Being this or that.

We all make snap judgments on the people we encounter. It is human nature. For instance, if you were to meet me, you would more than likely assume that I am now (or at least have been) a vegetarian. This is an assumption people have been making about me for as long as I can remember. I am not now, but I was – long after people assumed it. Vegetarianism and I didn’t work out due to my discomfort of putting people out and my then boyfriend (now husband’s) distaste for vegetables. He eats them now, but it was complicated for awhile.

This weekend has brought me to face another set of assumptions. Although my husband, Phil would not describe me as an animal lover, given the choice, I am a dog person. I like dogs, grew up around them, and am comfortable with them. My mother is highly allergic to cats so despite my childhood years of cat obsessions, I’ve developed a distaste for them.

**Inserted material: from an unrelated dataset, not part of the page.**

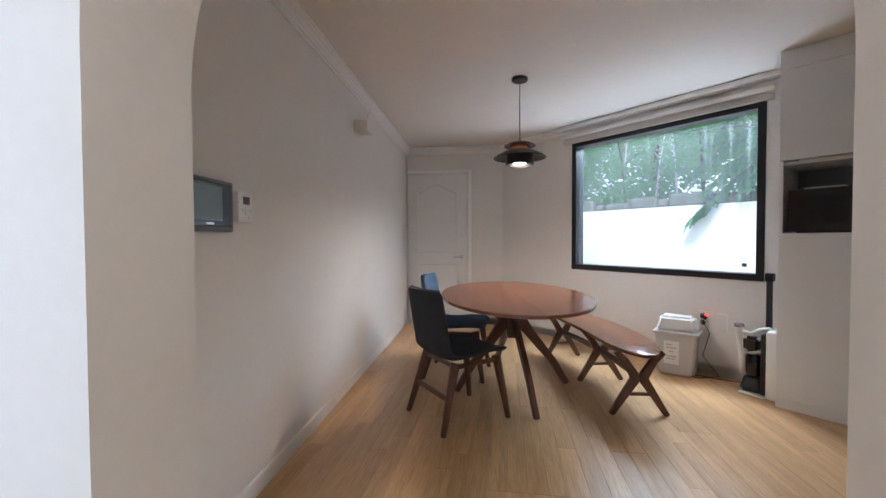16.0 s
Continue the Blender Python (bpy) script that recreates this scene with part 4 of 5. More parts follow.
def bench_mid(u):
    """Middle of the bench, u from -1 (near) to 1."""
    x = 7.93 + 0.72 * u
    return Vector((x, 6.115 + 0.17 * u + 0.07 * u * u))


sides = [[], []]
for k in range(33):
    u = -1.12 + 2.24 * k / 32
    c, d = bench_mid(u), (bench_mid(u + 0.01) - bench_mid(u - 0.01)).normalized()
    wdt = 0.19 * max(0.06, 1 - (abs(u) / 1.15) ** 3.2) ** 0.6
    sides[0].append(tuple(c + Vector((d.y, -d.x)) * wdt))
    sides[1].append(tuple(c - Vector((d.y, -d.x)) * wdt))
part("seat", slab(sides[0] + sides[1][::-1], 0.425, 0.447, 0.006), WALTOP, bench, smooth=True)
for u in (-0.90, 0.0, 0.90):
    c, d = bench_mid(u), (bench_mid(u + 0.01) - bench_mid(u - 0.01)).normalized()
    m = Matrix.Translation((c.x, c.y, 0)) @ Matrix.Rotation(math.atan2(d.y, d.x) + math.pi / 2, 4, "Z")
    for s in (-1, 1):
        part("leg", blade_leg([(0.18 * s, 0), (0.11 * s, 0.11), (0.03 * s, 0.235), (0.035 * s, 0.27), (0.09 * s, 0.36), (0.15 * s, 0.424)], [0.035, 0.045, 0.06, 0.06, 0.045, 0.038], 0.032, 0), WALNUT, bench, at=m)
    part("foot_rail", box(-0.08, -0.012, 0.13, 0.08, 0.012, 0.15, 0.003), WALNUT, bench, at=m)
spine = [(*bench_mid(u), 0.0) for u in [-0.90 + 0.1 * k for k in range(19)]]
part("stretcher", tube([(x, y, 0.25) for x, y, z in spine], 0.024, 8), WALNUT, bench, smooth=True)

NAVY = mat("charcoal_wool", (0.030, 0.033, 0.042), 0.95, grain=0.25, scale=160, bump=0.4, bump_scale=400)
BLUE = mat("dusty_blue_wool", (0.075, 0.125, 0.21), 0.95, grain=0.25, scale=160, bump=0.4, bump_scale=400)


def dining_chair(m, cover, label):
    """An upholstered shell on splayed wooden legs; it faces +x."""
    t = thing("dining_chair", m, label, "chair", "chairs at the table")
    prof = [Vector(p) for p in ((0.245, 0.435), (0.215, 0.462), (0.10, 0.463), (-0.05, 0.448), (-0.15, 0.446), (-0.205, 0.47), (-0.232, 0.53), (-0.248, 0.62), (-0.268, 0.74), (-0.29, 0.865))]
    for _ in range(2):
        cut = [prof[0]]
        for p, q in zip(prof, prof[1:]):
            cut += [p.lerp(q, 0.25), p.lerp(q, 0.75)]
        prof = cut + [prof[-1]]
    n, last = 16, len(prof) - 1
    b = bmesh.new()
    layers = []
    for lift in (0.0, 0.036):
        grid = []
        for i, p in enumerate(prof):
            d = (prof[min(last, i + 1)] - prof[max(0, i - 1)]).normalized()
            under = Vector((-d.y, d.x))
            back = max(0.0, min(1.0, (p.y - 0.46) / 0.08))
            half = 0.228 - 0.022 * back
            for end in (prof[0], prof[-1]):
                near = (p - end).length / 0.085
                if near < 1:
                    half *= 0.80 + 0.20 * math.sqrt(1 - (1 - near) ** 2)
            row = []
            for j in range(n + 1):
                v = 2 * j / n - 1
                curl = 0.030 * abs(v) ** 3
                thin = lift * math.sqrt(max(0.12, 1 - abs(v) ** 6))
                q = p + under * thin + Vector((0.9 * curl * back, 0.5 * curl * (1 - back)))
                row.append(b.verts.new((q.x, half * v, q.y)))
            grid.append(row)
        for i in range(last):
            for j in range(n):
                b.faces.new((grid[i][j], grid[i + 1][j], grid[i + 1][j + 1], grid[i][j + 1]))
        layers.append(grid)
    a, c = layers
    for i in range(last):
        for j in (0, n):
            b.faces.new((a[i][j], a[i + 1][j], c[i + 1][j], c[i][j]))
    for j in range(n):
        for i in (0, last):
            b.faces.new((a[i][j], a[i][j + 1], c[i][j + 1], c[i][j]))
    part("shell", b, cover, t, "upholstered one-piece seat and back", smooth=True)
    for sy in (-1, 1):
        part("front_leg", tube([(0.235, 0.22 * sy, 0.0), (0.17, 0.175 * sy, 0.41)], 0.018, 8, taper=0.030), WALNUT, t, smooth=True)
        part("back_leg", tube([(-0.27, 0.225 * sy, 0.0), (-0.15, 0.175 * sy, 0.41)], 0.018, 8, taper=0.030), WALNUT, t, smooth=True)
        part("side_rail", tube([(-0.165, 0.18 * sy, 0.385), (0.175, 0.18 * sy, 0.385)], 0.017, 8), WALNUT, t, smooth=True)
    part("cross_rail", tube([(-0.15, -0.175, 0.385), (-0.15, 0.175, 0.385)], 0.015, 8), WALNUT, t, smooth=True)
    part("low_rail", box(-0.225, -0.19, 0.185, -0.205, 0.19, 0.215, 0.003), WALNUT, t)
    return t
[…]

I have, I will admit, judged people based on their appreciation of cats. cat person has never been a compliment coming from my lips. It has always kind of been on par with likes pink or listens to boy bands

Except, this weekend we welcomed Ironcat and Spidercat, two black and white kittens into our house. To stay. I’m not in love, yet, but they are funny. I’m digging their appreciation of my children’s car garage.

But what does this mean? Am I to be stripped of my status as a dog person? Do I need to reevaluate my cat person snobbery?

Or can I accept that yes, I’d prefer to be a vegetarian but I currently eat meat. I like dogs better, but cats are ok.

And maybe feline and canine preferences don’t distinguish you as much as I thought.